Here B F is the SdH oscillation frequency, γ is the phase factor expressed as γ = 1/2 − ϕ B/2π, and δ is the phase shift being zero in two dimensions. For the 12 and 14 nm films, the intercept is about −0.3, which corresponds to the non-trivial Berry’s phase of ϕ B ~ 0.4π. In Cd3As2, the Berry’s phase extracted from the intercept has been highly scattered and controversial17,20,21,24,25,41,42,43. According to the recent theoretical calculation43, when the Fermi energy is located above the saddle point of the two Dirac dispersions as in the cases of the previously reported carrier densities, the non-trivial phases at ±k D are canceled out \(\left( {\phi _{\mathrm{B}} = \phi _{{\mathrm{B}}, + k_{\mathrm{D}}} + \phi _{{\mathrm{B}}, - k_{\mathrm{D}}} = 0} \right)\). In our two-dimensional case, however, the non-trivial Berry’s phase remains finite without the cancellation within the confined subband, indicating the presence of the relativistic Dirac fermions therein. For the 16 and 23 nm films, modulated behavior due to formation of the other subbands makes it difficult to evaluate the intercept accurately.

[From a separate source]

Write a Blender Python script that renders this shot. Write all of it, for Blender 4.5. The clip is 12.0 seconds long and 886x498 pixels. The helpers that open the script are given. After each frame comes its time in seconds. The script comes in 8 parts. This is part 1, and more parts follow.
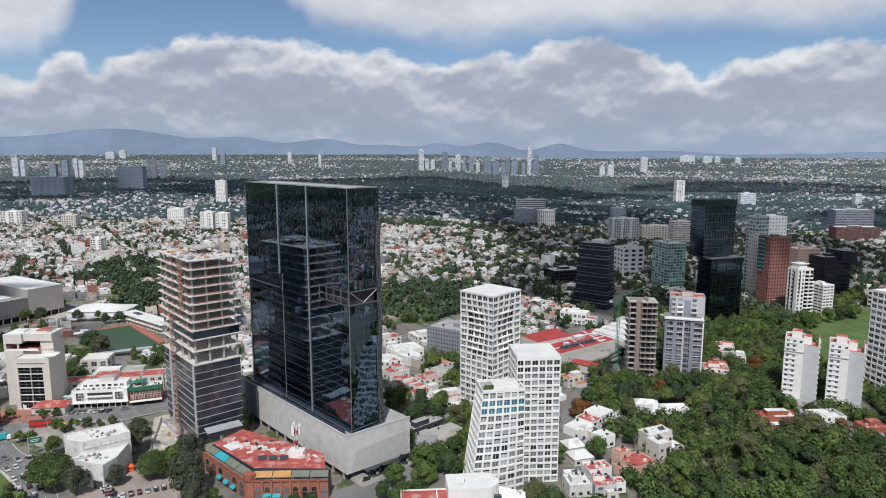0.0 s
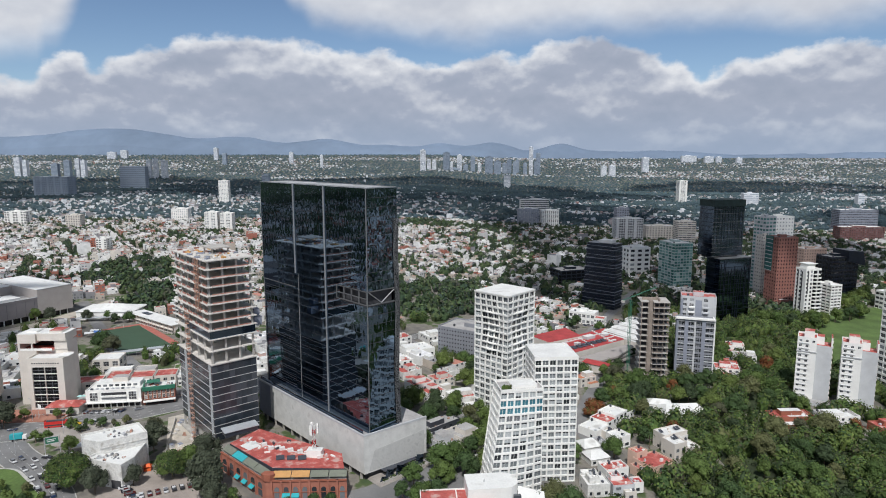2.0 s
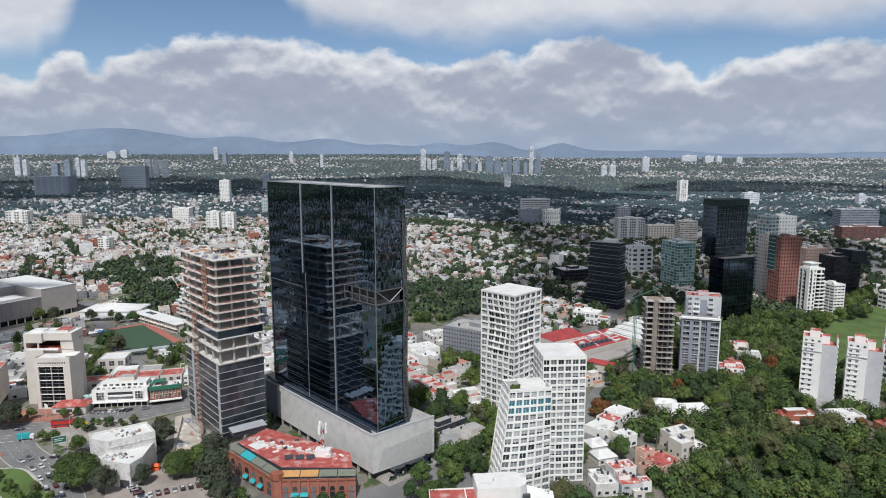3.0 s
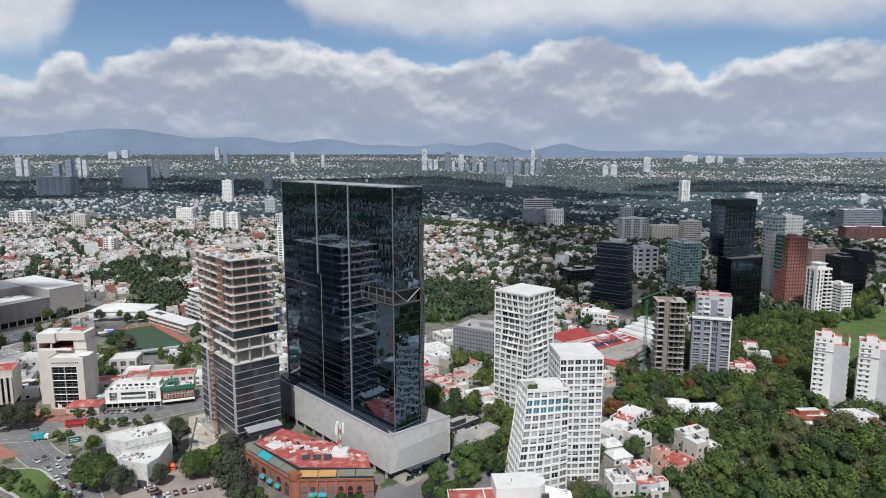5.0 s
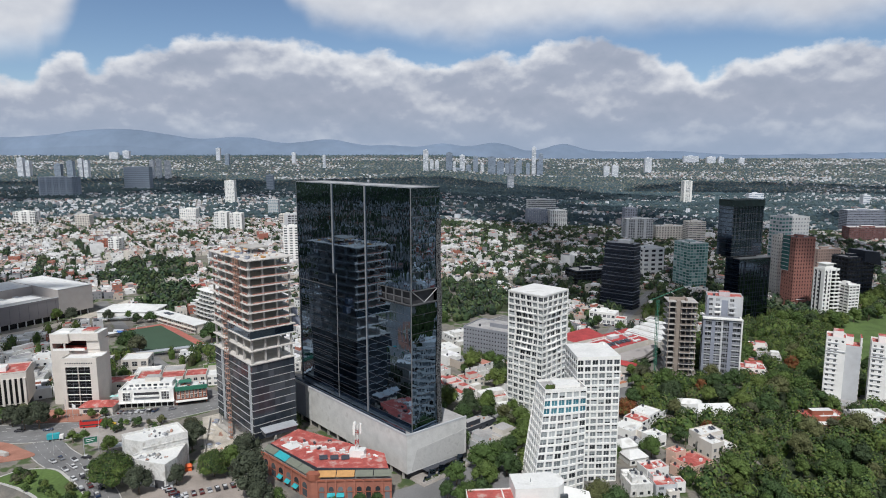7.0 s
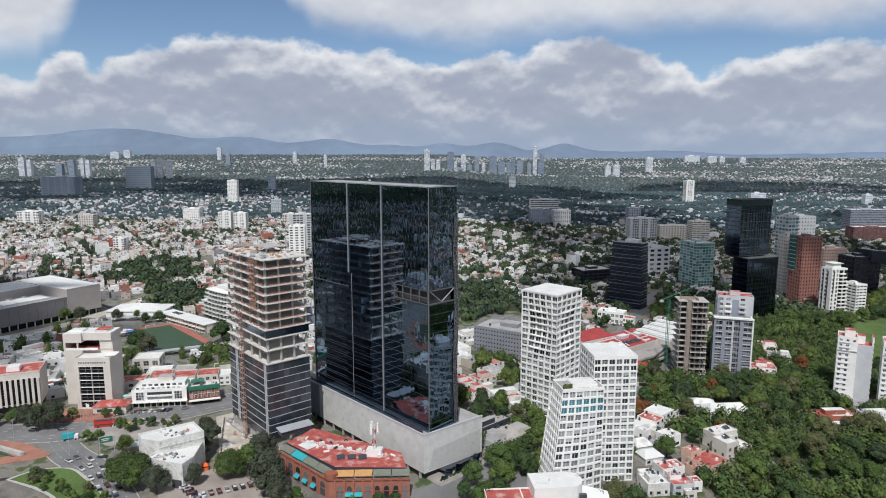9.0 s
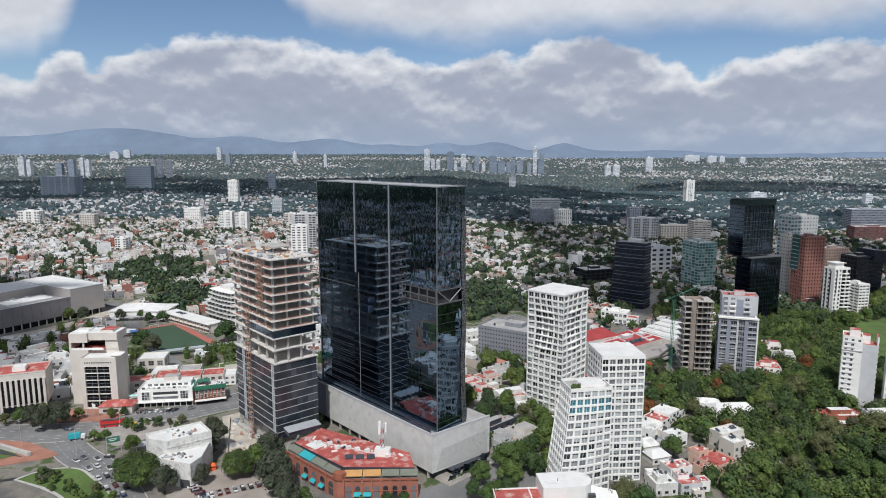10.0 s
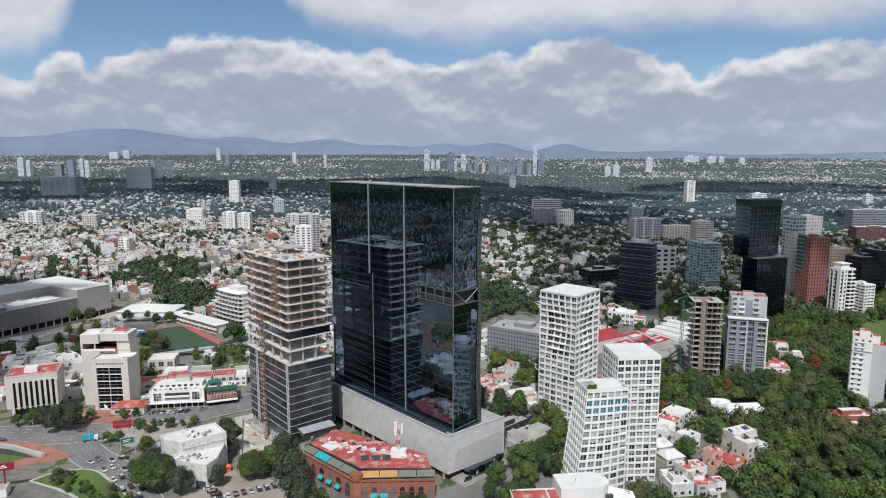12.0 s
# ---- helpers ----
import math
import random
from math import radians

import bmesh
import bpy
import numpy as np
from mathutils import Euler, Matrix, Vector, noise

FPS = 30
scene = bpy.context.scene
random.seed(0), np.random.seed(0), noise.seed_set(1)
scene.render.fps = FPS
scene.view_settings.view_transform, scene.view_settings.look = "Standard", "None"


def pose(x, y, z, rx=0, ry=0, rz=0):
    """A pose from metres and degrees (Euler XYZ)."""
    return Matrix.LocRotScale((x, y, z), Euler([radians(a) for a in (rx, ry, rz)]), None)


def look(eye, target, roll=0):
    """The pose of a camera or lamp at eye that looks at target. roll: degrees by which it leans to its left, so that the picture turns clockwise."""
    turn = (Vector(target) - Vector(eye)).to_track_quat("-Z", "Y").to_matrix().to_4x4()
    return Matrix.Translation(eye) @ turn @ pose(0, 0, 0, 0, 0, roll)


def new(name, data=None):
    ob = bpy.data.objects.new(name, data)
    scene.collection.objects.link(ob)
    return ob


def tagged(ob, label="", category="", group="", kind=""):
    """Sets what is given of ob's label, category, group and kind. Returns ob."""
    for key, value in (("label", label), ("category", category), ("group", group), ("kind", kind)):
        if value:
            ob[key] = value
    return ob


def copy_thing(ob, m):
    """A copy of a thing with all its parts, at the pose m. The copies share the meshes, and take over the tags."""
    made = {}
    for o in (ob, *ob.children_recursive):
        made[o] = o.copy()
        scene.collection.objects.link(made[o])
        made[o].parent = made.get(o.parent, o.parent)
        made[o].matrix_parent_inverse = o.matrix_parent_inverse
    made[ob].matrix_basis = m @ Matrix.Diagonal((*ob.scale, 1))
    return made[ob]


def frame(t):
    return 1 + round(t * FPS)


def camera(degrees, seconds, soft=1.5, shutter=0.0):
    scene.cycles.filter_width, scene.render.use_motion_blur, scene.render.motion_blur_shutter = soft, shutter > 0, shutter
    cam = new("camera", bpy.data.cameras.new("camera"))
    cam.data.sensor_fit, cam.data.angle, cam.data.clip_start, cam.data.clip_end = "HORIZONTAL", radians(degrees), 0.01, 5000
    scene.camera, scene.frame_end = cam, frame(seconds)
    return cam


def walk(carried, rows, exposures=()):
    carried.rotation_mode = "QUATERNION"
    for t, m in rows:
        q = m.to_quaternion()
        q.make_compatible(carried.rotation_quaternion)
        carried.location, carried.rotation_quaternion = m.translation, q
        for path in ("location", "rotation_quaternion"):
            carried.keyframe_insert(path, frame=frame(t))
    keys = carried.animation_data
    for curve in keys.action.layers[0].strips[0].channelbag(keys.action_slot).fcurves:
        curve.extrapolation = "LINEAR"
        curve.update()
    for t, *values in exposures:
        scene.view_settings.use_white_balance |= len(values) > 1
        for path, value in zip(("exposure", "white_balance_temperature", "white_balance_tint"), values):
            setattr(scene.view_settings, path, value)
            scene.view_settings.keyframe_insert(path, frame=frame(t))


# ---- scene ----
cam = camera(70.0, 12.0, soft=1.0)
PATH = [
    (0, (22.089, -0.098, 138.29), (22.088, 1.881, 137.997), 0.0),
    (0.5, (20.222, -0.113, 138.279), (20.22, 1.866, 137.987), 0.1),
    (1, (18.373, -0.077, 138.26), (18.371, 1.902, 137.968), 0.1),
    (1.5, (16.501, -0.035, 138.234), (16.5, 1.943, 137.941), 0.0),
    (2, (14.61, -0.049, 138.205), (14.608, 1.93, 137.912), 0.0),
    (2.5, (12.752, -0.081, 138.183), (12.751, 1.897, 137.89), 0.0),
    (3, (10.925, -0.125, 138.164), (10.924, 1.853, 137.87), 0.0),
    (5, (3.658, -0.126, 138.016), (3.657, 1.852, 137.723), 0.0),
    (5.5, (1.829, -0.138, 138.005), (1.829, 1.841, 137.712), 0.0),
    (6, (-0.011, -0.157, 138.001), (-0.012, 1.822, 137.708), 0.0),
    (6.5, (-1.835, -0.162, 137.995), (-1.836, 1.816, 137.702), 0.0),
    (7, (-3.681, -0.165, 137.984), (-3.682, 1.814, 137.692), 0.0),
    (9, (-10.948, -0.129, 137.871), (-10.949, 1.85, 137.578), -0.0),
    (9.5, (-12.797, -0.074, 137.883), (-12.797, 1.905, 137.589), -0.0),
    (10, (-14.615, -0.049, 137.91), (-14.614, 1.93, 137.616), -0.0),
    (10.5, (-16.418, -0.056, 137.948), (-16.416, 1.922, 137.655), -0.0),
    (11, (-18.218, -0.089, 137.993), (-18.216, 1.889, 137.7), -0.1),
    (11.5, (-20.039, -0.088, 138.026), (-20.035, 1.89, 137.734), -0.0),
    (12, (-21.897, -0.062, 138.041), (-21.892, 1.916, 137.749), -0.0),
]
walk(cam, [(t, look(eye, target, roll)) for t, eye, target, roll in PATH])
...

Further low-temperature quantum transport was also measured using a dilution refrigerator. In Supplementary Fig. 12, R xx and R yx taken at 40 mK for the 12 nm film are compared to 2 K ones, showing no major difference between them. So far, no more fine structures such as fractional quantum Hall states are confirmed in the present samples even at this ultra-low temperature up to 14 T.

Construction of electronic structure

The band gap E g is also estimated from the g factor change in the following Roth equation, which is derived in the second order of the kp perturbation theory30.

$$g = 2 - \frac{2}{3}\frac{{E_{\mathrm{p}}{{\Delta }}}}{{E_{\mathrm{g}}(E_{\mathrm{g}} + {{\Delta }})}}$$

Here Δ is the spin–orbit splitting energy (0.27 eV)29 and E p is the energy equivalent of the principal interband momentum matrix element (−0.68 eV). E g is estimated at 110, 110, ~55, and ~30 meV for the 12, 14, 16 and 23 nm films, by using the above parameters and respective g factors (5, 5, ~9, and ~15). These electronic structures parameters are summarized in Table 1.

Table 1 Parameters of electronic structures for Cd3As2 films of various thicknesses.

The total phase shift at both interfaces was estimated as a function of the binding energy E B by assigning band gap values E g and chemical potential differences Δϕ of SrTiO3, TiO2, and Cd3As2 to the following empirical formula44.

$$\begin{array}{*{20}{l}} {\delta (E)} \hfill & \hskip-8pt = \hfill &\hskip-7pt {2\,{\mathrm{arcsin}}\sqrt {\frac{{E_{{\mathrm{g}},{\mathrm{SrTiO}}_3} - {\mathrm{\Delta }}\phi _{{\mathrm{SrTiO}}_3,{\mathrm{Cd}}_3{\mathrm{As}}_2} - E_{\mathrm{B}}}}{{E_{{\mathrm{g}},{\mathrm{SrTiO}}_3}}}} } \hfill \\ {} \hfill & + \hfill & {2\,{\mathrm{arcsin}}\sqrt {\frac{{E_{{\mathrm{g}},{\mathrm{TiO}}_2} - {\mathrm{\Delta }}\phi _{{\mathrm{TiO}}_2,{\mathrm{Cd}}_3{\mathrm{As}}_2} - E_{\mathrm{B}}}}{{E_{{\mathrm{g}},{\mathrm{TiO}}_2}}}} - 2\pi } \hfill \end{array}$$

Data Availability

The data supporting the plots within the paper and its Supplementary Information File are available from the corresponding author upon reasonable request.